** Start of Input data **
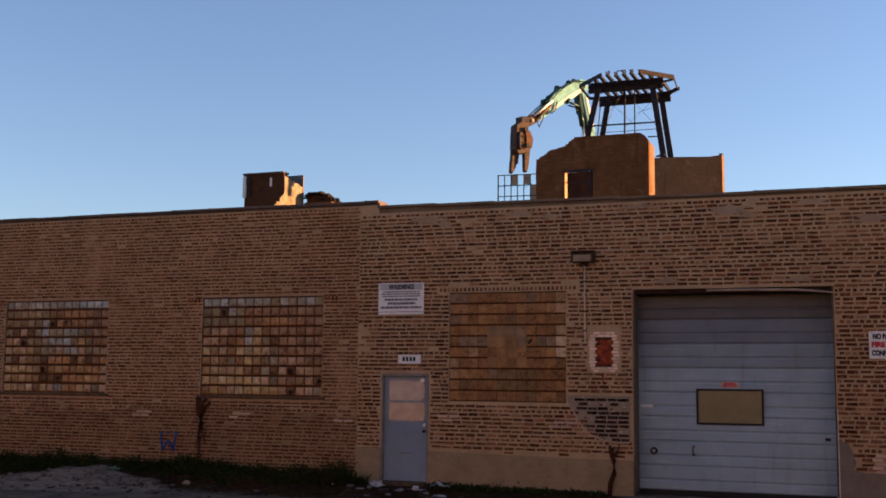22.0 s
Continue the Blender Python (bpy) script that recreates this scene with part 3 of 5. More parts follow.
def rear_building():
    t = thing("rear_building", "low rear brick building with a stained plaster parapet", "building", at=(-9, 54, -0.06))
    inv = Matrix.Translation((9, -54, 0.06))

    def p(name, b, mat, label="", parent=None):
        b.transform(inv)
        return part(name, b, mat, parent or t, label)
    yl = 54.0
    xr, zr = deep(-6.93, 13.58, yl)
    lw = p("parapet_wall", prism([(-10.25, -0.06), (xr - 0.002, -0.06), (xr - 0.002, zr), (xr - 0.6, zr - 0.05), (xr - 1.9, zr + 0.02), (-10.25, zr + 0.06)], yl, yl + 0.3), M_RUIN_PALE, "plastered wall with a stained end")
    p("wall_end", box(xr, xr + 0.03, yl - 0.01, yl + 0.8, -0.06, zr + 0.03), M_RUIN_PALE, "brick end of the wall", lw)
    p("wall_cap", box(xr - 0.1, xr + 0.06, yl - 0.04, yl + 0.4, zr + 0.032, zr + 0.07, 0.01), M_COPING, "stone cap", lw)
    p("body", box(-17.0, xr - 0.05, yl + 1.4, 63.5, -0.06, 9.7), M_RUIN, "brick body below the roof")


rear_building()


def tower():
    """Steel base of a water tank: raking legs in pairs, two girders, joists across them and a broken eight-sided ring."""
    yn, yf, deck = 59.1, 62.2, 17.88
    t = thing("water_tower_frame", "rusty dark steel water tank stand without its tank", "tower", at=(-12, 60.6, 9.7))
    inv = Matrix.Translation((12, -60.6, -9.7))
    bolt_rust = plain("brown_rust", (0.045, 0.033, 0.027), 0.85, 0, 0.5, 6)

    def p(name, b, label="", parent=None, mat=None):
        b.transform(inv)
        return part(name, b, mat or M_STEEL_DARK, parent or t, label)

    def leg(top, knee):
        """A leg of two channels with lacing between, from its head through the knee down to the roof."""
        top, knee = Vector(top), Vector(knee)
        foot = top + (knee - top) * ((9.7 - top.z) / (knee.z - top.z))
        lg = p("leg", bar(top + Vector((-0.075, 0, 0)), foot + Vector((-0.09, 0, 0)), 0.08, 0.16), "riveted double channel leg")
        p("leg_channel", bar(top + Vector((0.075, 0, 0)), foot + Vector((0.09, 0, 0)), 0.08, 0.16), "", lg)
        for j in range(13):
            q, r = top + (foot - top) * (j / 13), top + (foot - top) * ((j + 0.9) / 13)
            sx = 0.09 if j % 2 else -0.09
            p("lacing", bar(q + Vector((sx, -0.06, 0)), r + Vector((-sx, -0.06, 0)), 0.035, 0.02), "", lg)
        p("head_plate", bar(top + Vector((-0.24, 0, 0.02)), top + Vector((0.24, 0, 0.02)), 0.3, 0.2), "bolted head plate", lg)
        return lg
    leg((-13.46, yn, 17.5), (-14.03, yn, 15.08))
    leg((-13.58, yf, 17.6), (-13.9, yf, 15.77))
    leg((-10.47, yn, 17.5), (-9.92, yn, 13.6))
    leg((-10.5, yf, 17.5), (-10.06, yf, 14.26))
    for y, x0, x1 in ((yn, -13.98, -9.9), (yf, -14.08, -10.0)):
        g = p("girder", bar((x0, y, 17.71), (x1, y, 17.71), 0.34, 0.03), "dark plate girder")
        for z in (17.535, 17.885):
            p("flange", bar((x0, y, z), (x1, y, z), 0.03, 0.24), "", g)
        for k in range(9):
            x = x0 + 0.05 + (x1 - x0 - 0.1) * k / 8
            p("stiffener", bar((x, y - 0.06, 17.55), (x, y - 0.06, 17.87), 0.03, 0.1), "", g)
    # joists lie across both girders; the end ones are cut back by the ring
    rng = random.Random(9)
    for i in range(9):
        x = -13.46 + 0.425 * i
        ya = max(57.45, 57.45 + 1.05 * (-12.85 - x), 57.45 + 1.05 * (x + 10.85)) + rng.uniform(-0.12, 0.1)
        ja = p("joist", bar((x + rng.uniform(-0.02, 0.02), ya, deck + 0.10), (x, 62.45, deck + 0.10), 0.018, 0.19), "steel joist")
        for z in (deck + 0.012, deck + 0.19):
            p("joist_flange", bar((x, ya, z), (x, 62.45, z), 0.11, 0.02), "", ja)
    r = p("ring_beam", bar((-12.9, 57.42, 17.95), (-14.45, 59.15, 17.92), 0.09, 0.2), "broken tank ring beam")
    p("ring_piece", bar((-14.47, 59.15, 17.90), (-14.55, 61.75, 17.86), 0.09, 0.13), "", r)
    p("ring_piece", bar((-14.55, 61.75, 17.85), (-13.95, 61.95, 17.80), 0.16, 0.14), "", r)
    p("ring_piece", bar((-10.82, 57.4, 17.96), (-9.34, 58.95, 17.92), 0.06, 0.24), "rust orange torn ring plate", r, bolt_rust)
    p("ring_piece", bar((-10.84, 57.46, 18.06), (-9.36, 59.0, 18.02), 0.12, 0.04), "", r)
    p("ring_piece", bar((-9.34, 58.97, 18.00), (-9.5, 61.4, 17.88), 0.06, 0.07), "", r)
    p("ring_piece", bar((-9.42, 61.3, 17.90), (-10.2, 62.2, 17.86), 0.12, 0.18), "", r)
    p("ring_piece", bar((-9.34, 58.97, 17.80), (-10.0, 59.1, 17.75), 0.08, 0.1), "", r)
    br = p("bracket_rail", bar((-12.08, 57.6, 18.14), (-11.62, 57.6, 18.15), 0.05, 0.05), "bent bracket on the joist ends")
    for x in (-12.08, -11.62):
        p("bracket_post", bar((x, 57.6, 17.95), (x, 57.6, 18.14), 0.05, 0.05), "", br)
    for x, ya in ((-12.45, 57.45), (-11.2, 57.5)):
        p("broken_stub", bar((x, ya, 18.00), (x - 0.03, ya - 0.05, 18.15), 0.07, 0.06), "torn steel stub")
    # ties, riser pipes and thin bracing
    p("tie_rail", bar((-13.9, yn, 15.62), (-10.15, yn, 15.58), 0.075, 0.075), "horizontal tie")
    p("tie_rail", bar((-10.75, yn, 14.8), (-10.0, yn, 14.82), 0.055, 0.055), "horizontal tie")
    p("tie_rail", bar((-10.35, yn, 13.72), (-9.85, yn, 13.72), 0.08, 0.08), "horizontal tie")
    p("tie_rail", bar((-14.35, yf, 15.9), (-10.1, yf, 15.9), 0.03, 0.03), "horizontal tie")
    p("riser_pipe", rod((-12.28, 60.6, 17.95), (-12.36, 60.6, 9.8), 0.05), "vertical riser pipe")
    p("riser_pipe", rod((-11.74, 60.6, 17.9), (-11.74, 60.6, 9.8), 0.035), "vertical riser pipe")
    p("ladder_rod", rod((-13.7, 61.0, 17.6), (-13.95, 61.0, 15.2), 0.03), "slanting ladder rod")
    for x0, z0, x1, z1, y in ((-13.75, 15.6, -12.3, 17.5, 60), (-13.3, 17.4, -11.7, 15.8, 60.5), (-12.2, 15.8, -10.4, 17.4, 60.5), (-12.0, 17.4, -10.4, 15.5, 60), (-13.9, 15.6, -13.5, 14.9, yn), (-13.4, 16.0, -12.9, 17.3, 61), (-11.7, 16.6, -10.4, 17.0, 61)):
        p("brace_rod", rod((x0, y, z0), (x1, y, z1), 0.009, seg=6), "thin brace rod")
    for x, z in ((-13.86, 15.6), (-10.18, 15.58), (-10.0, 13.74)):
        p("gusset", bar((x - 0.15, yn - 0.12, z), (x + 0.15, yn - 0.12, z), 0.28, 0.05), "bolted gusset plate")
    return t


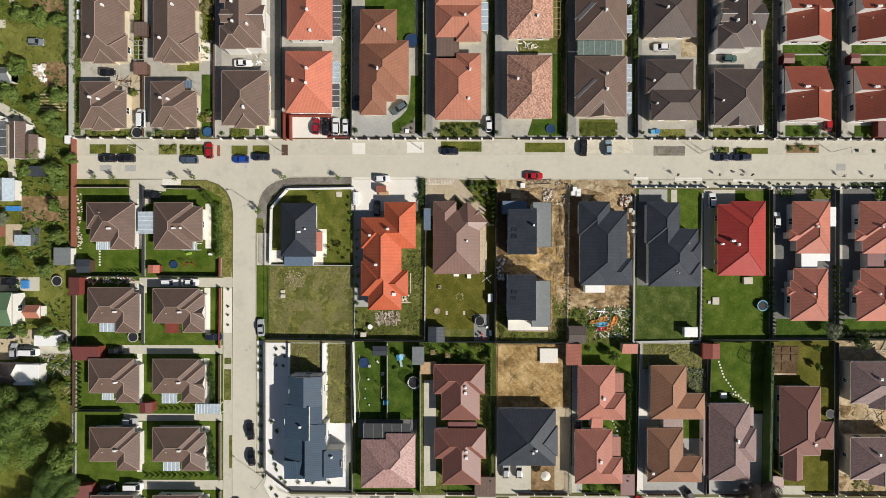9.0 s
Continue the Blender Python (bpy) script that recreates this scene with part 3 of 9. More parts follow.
** End of Input data **
**Requirements**:
Copy out all the data exactly; skip the pictures.

**Response to the task**:
22.0 s
Continue the Blender Python (bpy) script that recreates this scene with part 3 of 5. More parts follow.
def rear_building():
    t = thing("rear_building", "low rear brick building with a stained plaster parapet", "building", at=(-9, 54, -0.06))
    inv = Matrix.Translation((9, -54, 0.06))

    def p(name, b, mat, label="", parent=None):
        b.transform(inv)
        return part(name, b, mat, parent or t, label)
    yl = 54.0
    xr, zr = deep(-6.93, 13.58, yl)
    lw = p("parapet_wall", prism([(-10.25, -0.06), (xr - 0.002, -0.06), (xr - 0.002, zr), (xr - 0.6, zr - 0.05), (xr - 1.9, zr + 0.02), (-10.25, zr + 0.06)], yl, yl + 0.3), M_RUIN_PALE, "plastered wall with a stained end")
    p("wall_end", box(xr, xr + 0.03, yl - 0.01, yl + 0.8, -0.06, zr + 0.03), M_RUIN_PALE, "brick end of the wall", lw)
    p("wall_cap", box(xr - 0.1, xr + 0.06, yl - 0.04, yl + 0.4, zr + 0.032, zr + 0.07, 0.01), M_COPING, "stone cap", lw)
    p("body", box(-17.0, xr - 0.05, yl + 1.4, 63.5, -0.06, 9.7), M_RUIN, "brick body below the roof")


rear_building()


def tower():
    """Steel base of a water tank: raking legs in pairs, two girders, joists across them and a broken eight-sided ring."""
    yn, yf, deck = 59.1, 62.2, 17.88
    t = thing("water_tower_frame", "rusty dark steel water tank stand without its tank", "tower", at=(-12, 60.6, 9.7))
    inv = Matrix.Translation((12, -60.6, -9.7))
    bolt_rust = plain("brown_rust", (0.045, 0.033, 0.027), 0.85, 0, 0.5, 6)

    def p(name, b, label="", parent=None, mat=None):
        b.transform(inv)
        return part(name, b, mat or M_STEEL_DARK, parent or t, label)

    def leg(top, knee):
        """A leg of two channels with lacing between, from its head through the knee down to the roof."""
        top, knee = Vector(top), Vector(knee)
        foot = top + (knee - top) * ((9.7 - top.z) / (knee.z - top.z))
        lg = p("leg", bar(top + Vector((-0.075, 0, 0)), foot + Vector((-0.09, 0, 0)), 0.08, 0.16), "riveted double channel leg")
        p("leg_channel", bar(top + Vector((0.075, 0, 0)), foot + Vector((0.09, 0, 0)), 0.08, 0.16), "", lg)
        for j in range(13):
            q, r = top + (foot - top) * (j / 13), top + (foot - top) * ((j + 0.9) / 13)
            sx = 0.09 if j % 2 else -0.09
            p("lacing", bar(q + Vector((sx, -0.06, 0)), r + Vector((-sx, -0.06, 0)), 0.035, 0.02), "", lg)
        p("head_plate", bar(top + Vector((-0.24, 0, 0.02)), top + Vector((0.24, 0, 0.02)), 0.3, 0.2), "bolted head plate", lg)
        return lg
    leg((-13.46, yn, 17.5), (-14.03, yn, 15.08))
    leg((-13.58, yf, 17.6), (-13.9, yf, 15.77))
    leg((-10.47, yn, 17.5), (-9.92, yn, 13.6))
    leg((-10.5, yf, 17.5), (-10.06, yf, 14.26))
    for y, x0, x1 in ((yn, -13.98, -9.9), (yf, -14.08, -10.0)):
        g = p("girder", bar((x0, y, 17.71), (x1, y, 17.71), 0.34, 0.03), "dark plate girder")
        for z in (17.535, 17.885):
            p("flange", bar((x0, y, z), (x1, y, z), 0.03, 0.24), "", g)
        for k in range(9):
            x = x0 + 0.05 + (x1 - x0 - 0.1) * k / 8
            p("stiffener", bar((x, y - 0.06, 17.55), (x, y - 0.06, 17.87), 0.03, 0.1), "", g)
    # joists lie across both girders; the end ones are cut back by the ring
    rng = random.Random(9)
    for i in range(9):
        x = -13.46 + 0.425 * i
        ya = max(57.45, 57.45 + 1.05 * (-12.85 - x), 57.45 + 1.05 * (x + 10.85)) + rng.uniform(-0.12, 0.1)
        ja = p("joist", bar((x + rng.uniform(-0.02, 0.02), ya, deck + 0.10), (x, 62.45, deck + 0.10), 0.018, 0.19), "steel joist")
        for z in (deck + 0.012, deck + 0.19):
            p("joist_flange", bar((x, ya, z), (x, 62.45, z), 0.11, 0.02), "", ja)
    r = p("ring_beam", bar((-12.9, 57.42, 17.95), (-14.45, 59.15, 17.92), 0.09, 0.2), "broken tank ring beam")
    p("ring_piece", bar((-14.47, 59.15, 17.90), (-14.55, 61.75, 17.86), 0.09, 0.13), "", r)
    p("ring_piece", bar((-14.55, 61.75, 17.85), (-13.95, 61.95, 17.80), 0.16, 0.14), "", r)
    p("ring_piece", bar((-10.82, 57.4, 17.96), (-9.34, 58.95, 17.92), 0.06, 0.24), "rust orange torn ring plate", r, bolt_rust)
    p("ring_piece", bar((-10.84, 57.46, 18.06), (-9.36, 59.0, 18.02), 0.12, 0.04), "", r)
    p("ring_piece", bar((-9.34, 58.97, 18.00), (-9.5, 61.4, 17.88), 0.06, 0.07), "", r)
    p("ring_piece", bar((-9.42, 61.3, 17.90), (-10.2, 62.2, 17.86), 0.12, 0.18), "", r)
    p("ring_piece", bar((-9.34, 58.97, 17.80), (-10.0, 59.1, 17.75), 0.08, 0.1), "", r)
    br = p("bracket_rail", bar((-12.08, 57.6, 18.14), (-11.62, 57.6, 18.15), 0.05, 0.05), "bent bracket on the joist ends")
    for x in (-12.08, -11.62):
        p("bracket_post", bar((x, 57.6, 17.95), (x, 57.6, 18.14), 0.05, 0.05), "", br)
    for x, ya in ((-12.45, 57.45), (-11.2, 57.5)):
        p("broken_stub", bar((x, ya, 18.00), (x - 0.03, ya - 0.05, 18.15), 0.07, 0.06), "torn steel stub")
    # ties, riser pipes and thin bracing
    p("tie_rail", bar((-13.9, yn, 15.62), (-10.15, yn, 15.58), 0.075, 0.075), "horizontal tie")
    p("tie_rail", bar((-10.75, yn, 14.8), (-10.0, yn, 14.82), 0.055, 0.055), "horizontal tie")
    p("tie_rail", bar((-10.35, yn, 13.72), (-9.85, yn, 13.72), 0.08, 0.08), "horizontal tie")
    p("tie_rail", bar((-14.35, yf, 15.9), (-10.1, yf, 15.9), 0.03, 0.03), "horizontal tie")
    p("riser_pipe", rod((-12.28, 60.6, 17.95), (-12.36, 60.6, 9.8), 0.05), "vertical riser pipe")
    p("riser_pipe", rod((-11.74, 60.6, 17.9), (-11.74, 60.6, 9.8), 0.035), "vertical riser pipe")
    p("ladder_rod", rod((-13.7, 61.0, 17.6), (-13.95, 61.0, 15.2), 0.03), "slanting ladder rod")
    for x0, z0, x1, z1, y in ((-13.75, 15.6, -12.3, 17.5, 60), (-13.3, 17.4, -11.7, 15.8, 60.5), (-12.2, 15.8, -10.4, 17.4, 60.5), (-12.0, 17.4, -10.4, 15.5, 60), (-13.9, 15.6, -13.5, 14.9, yn), (-13.4, 16.0, -12.9, 17.3, 61), (-11.7, 16.6, -10.4, 17.0, 61)):
        p("brace_rod", rod((x0, y, z0), (x1, y, z1), 0.009, seg=6), "thin brace rod")
    for x, z in ((-13.86, 15.6), (-10.18, 15.58), (-10.0, 13.74)):
        p("gusset", bar((x - 0.15, yn - 0.12, z), (x + 0.15, yn - 0.12, z), 0.28, 0.05), "bolted gusset plate")
    return t


9.0 s
Continue the Blender Python (bpy) script that recreates this scene with part 3 of 9. More parts follow.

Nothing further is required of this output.